I got an email from a reader a couple of days ago who is in the process of starting a running blog. He was asking about how to build a blog audience and how to grow traffic (among other things). The email reminded me that I started another site several months ago to answer questions just like this, so I crafted a post in which I described the growth of Runblogger traffic over the past 5 years (hard to believe that I’ve now been at it that long!).
The basic point I was trying to make in that post was that one needs to be both patient and persistent when launching and growing new blog. It takes time and a lot of hard work to build a successful website, and there are a lot of things that need to be done to build an audience.
This morning a friend retweeted the link to the post and made the comment that blogging is lot like running in that sense. Results are not instantaneous, and to get the desired outcome (running a PR, finishing a marathon, having a traffic breakthrough, getting a link from a high-traffic site) you need to put in work over a long period of time. I hadn’t really considered the parallels when writing the initial post, but upon reflection it’s very true. Running and blogging require a similar mindset – persistence, hard work, and a long-term approach pay off for both.
To finish your first marathon, you need to train for months, do varied workouts, hit your long runs, and log lots and lots of miles. Many of these miles will be lonely, where it’s just you and the road below your feet. But you get stronger each week, your endurance improves. You start setting PR’s at shorter races, and they drive you to continue your quest. And one day you cross the finishline after running 26.2 miles, and all that work has paid off. Your life has changed forever.
In a similar manner, starting a new blog with a goal of having it develop an audience requires lots and lots of writing, much of it done in obscurity (at least initially). It might take a year before you see any measurable traffic hitting your site (this was my experience). But with each post you hone your craft, you learn what you’re good at, and you get better at what you do. You also learn tricks that help you to reach your goal – leveraging social media, guest blogging, SEO, working with marketers, etc. And one day you realize that your blog has become something you could never had imagined it would become. For me, my blog became my job.

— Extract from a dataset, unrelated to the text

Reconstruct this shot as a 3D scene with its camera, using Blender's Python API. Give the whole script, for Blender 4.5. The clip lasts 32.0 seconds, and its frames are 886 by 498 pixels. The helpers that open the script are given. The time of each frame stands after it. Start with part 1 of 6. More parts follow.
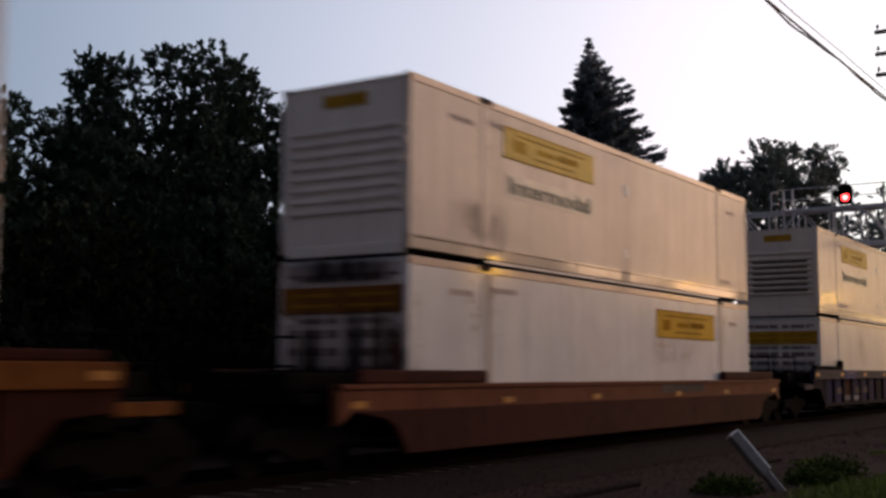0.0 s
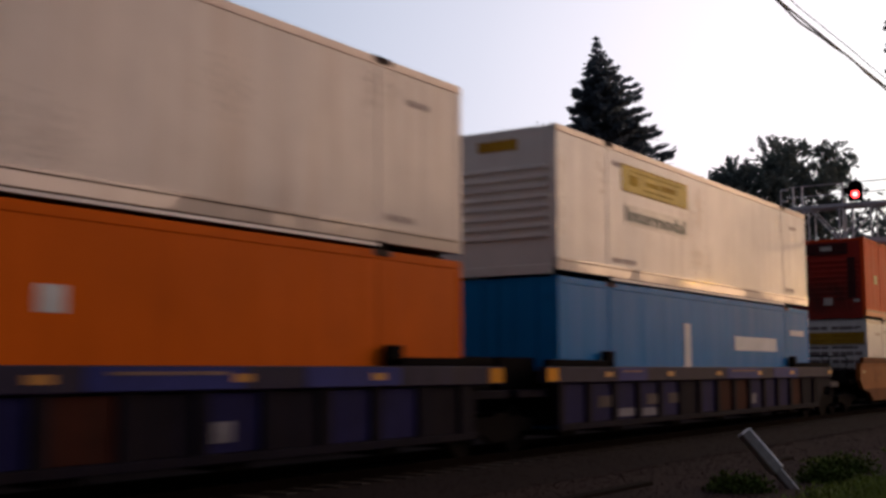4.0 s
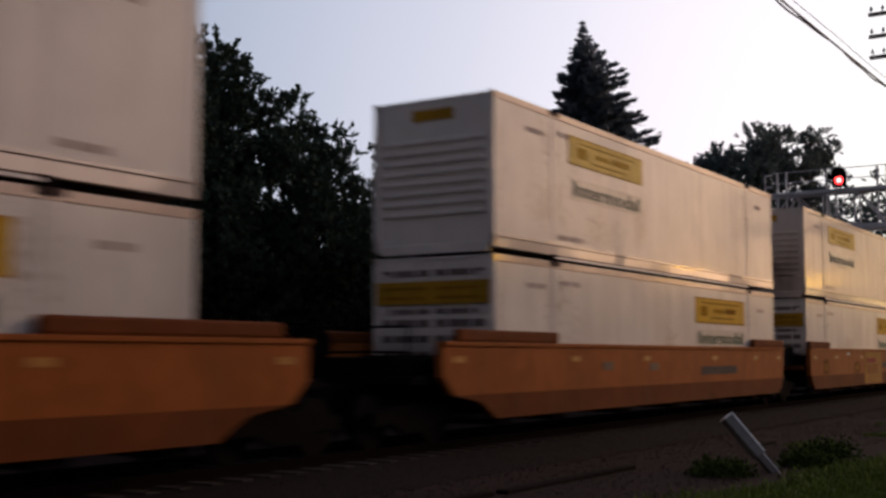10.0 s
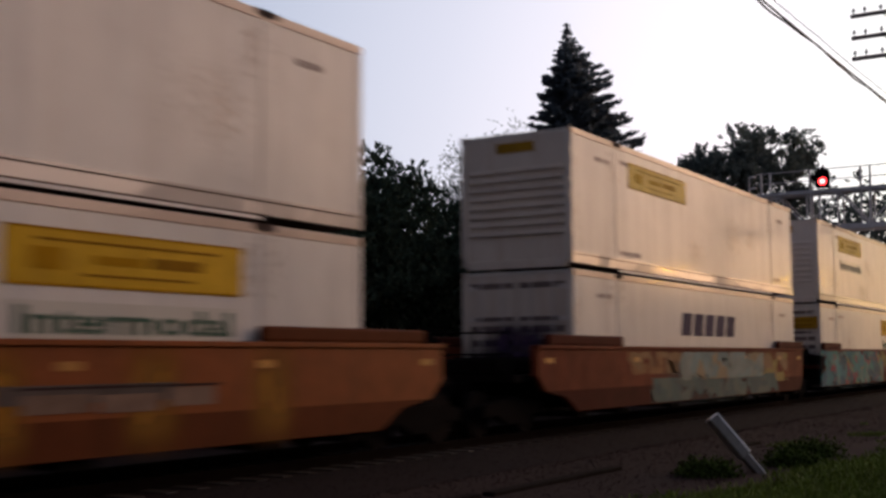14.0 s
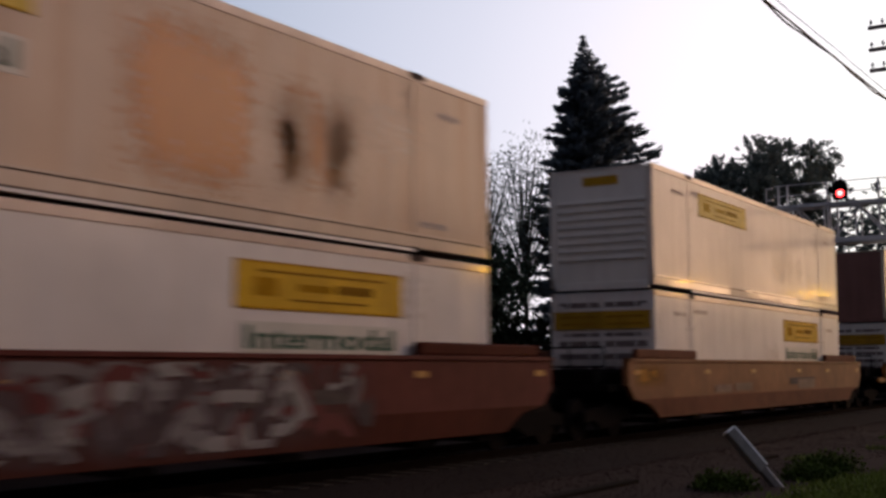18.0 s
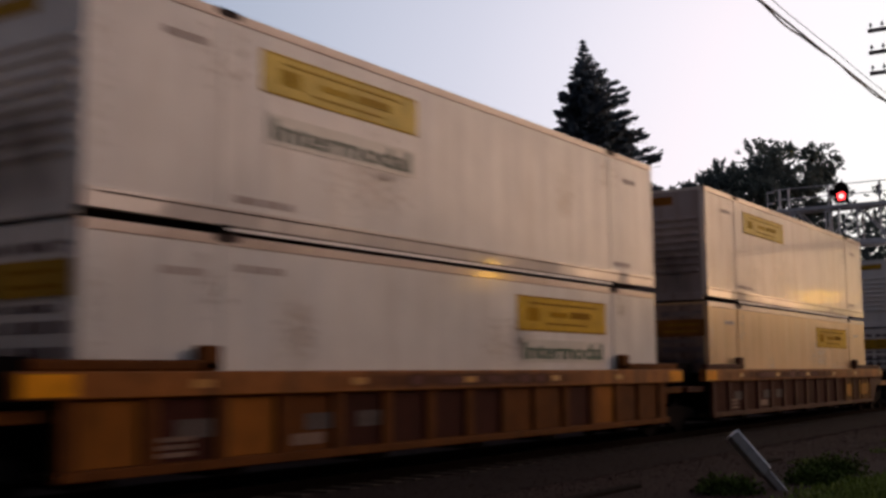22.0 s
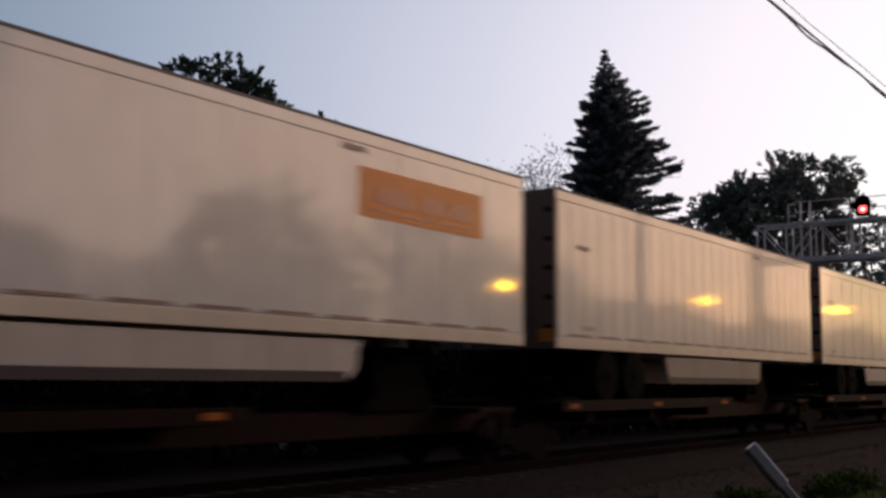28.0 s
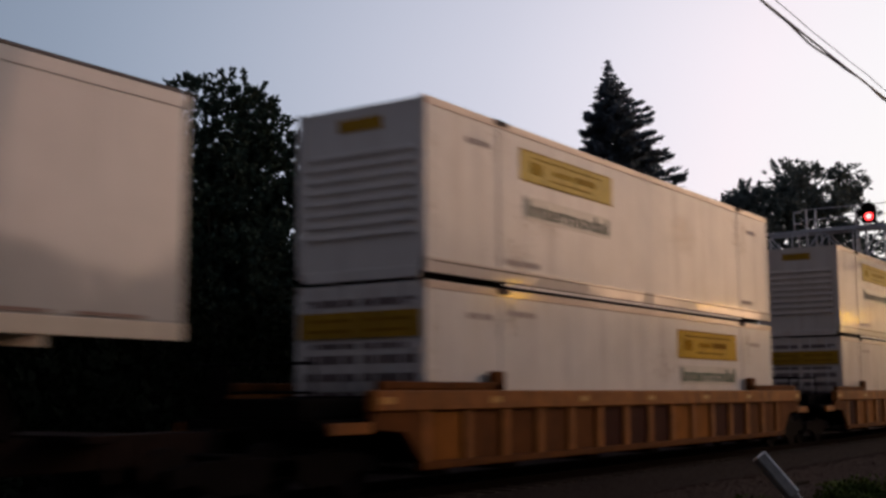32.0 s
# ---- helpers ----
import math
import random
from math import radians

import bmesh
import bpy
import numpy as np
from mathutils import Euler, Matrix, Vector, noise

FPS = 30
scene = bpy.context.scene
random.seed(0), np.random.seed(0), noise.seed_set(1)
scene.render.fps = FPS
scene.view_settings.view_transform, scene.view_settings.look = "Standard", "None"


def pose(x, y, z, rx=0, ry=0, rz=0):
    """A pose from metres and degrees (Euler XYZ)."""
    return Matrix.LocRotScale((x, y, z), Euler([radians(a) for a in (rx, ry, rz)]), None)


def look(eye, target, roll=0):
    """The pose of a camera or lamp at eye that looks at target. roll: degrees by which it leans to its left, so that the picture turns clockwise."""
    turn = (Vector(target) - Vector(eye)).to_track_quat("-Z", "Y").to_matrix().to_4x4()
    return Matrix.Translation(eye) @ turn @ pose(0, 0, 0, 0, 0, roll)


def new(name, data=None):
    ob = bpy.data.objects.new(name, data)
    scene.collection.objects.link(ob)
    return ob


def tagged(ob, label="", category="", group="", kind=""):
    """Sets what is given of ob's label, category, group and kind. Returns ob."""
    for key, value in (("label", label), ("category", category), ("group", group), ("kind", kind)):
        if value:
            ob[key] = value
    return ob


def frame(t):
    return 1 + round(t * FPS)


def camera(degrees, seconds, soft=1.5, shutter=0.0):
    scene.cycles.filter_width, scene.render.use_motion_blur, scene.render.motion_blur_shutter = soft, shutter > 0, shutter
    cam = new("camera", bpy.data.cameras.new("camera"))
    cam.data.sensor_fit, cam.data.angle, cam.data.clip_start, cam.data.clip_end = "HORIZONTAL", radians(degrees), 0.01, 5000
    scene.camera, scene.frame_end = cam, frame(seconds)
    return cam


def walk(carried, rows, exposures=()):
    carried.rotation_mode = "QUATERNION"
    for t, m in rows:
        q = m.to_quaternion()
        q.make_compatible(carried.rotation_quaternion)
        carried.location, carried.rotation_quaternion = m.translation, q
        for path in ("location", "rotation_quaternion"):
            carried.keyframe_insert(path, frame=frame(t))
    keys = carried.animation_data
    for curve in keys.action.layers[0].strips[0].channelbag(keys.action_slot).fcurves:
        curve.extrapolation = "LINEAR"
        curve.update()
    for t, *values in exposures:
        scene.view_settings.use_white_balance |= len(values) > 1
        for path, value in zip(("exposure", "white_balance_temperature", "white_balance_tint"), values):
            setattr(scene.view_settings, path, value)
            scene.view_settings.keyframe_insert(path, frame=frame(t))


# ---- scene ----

So if I had one piece of advice for a new running blogger, it would be to approach blogging like you would a marathon. Don’t expect to be able to cross that finishline on day one, it just doesn’t work like that. Work hard, write a lot, and study the craft. Thank your mom/spouse/significant other for being your only visitor those first few months. A long-term approach is required for the vast majority of us. But, if you stick with it, good things can happen. Just like finishing that first marathon, blogging can change your life.
Now that you mention it, it’s true! Also because I think you have to genuinely enjoy what you are doing for its own sake, whether it’s logging in that long run on a rainy Saturday or posting a blog to nobody.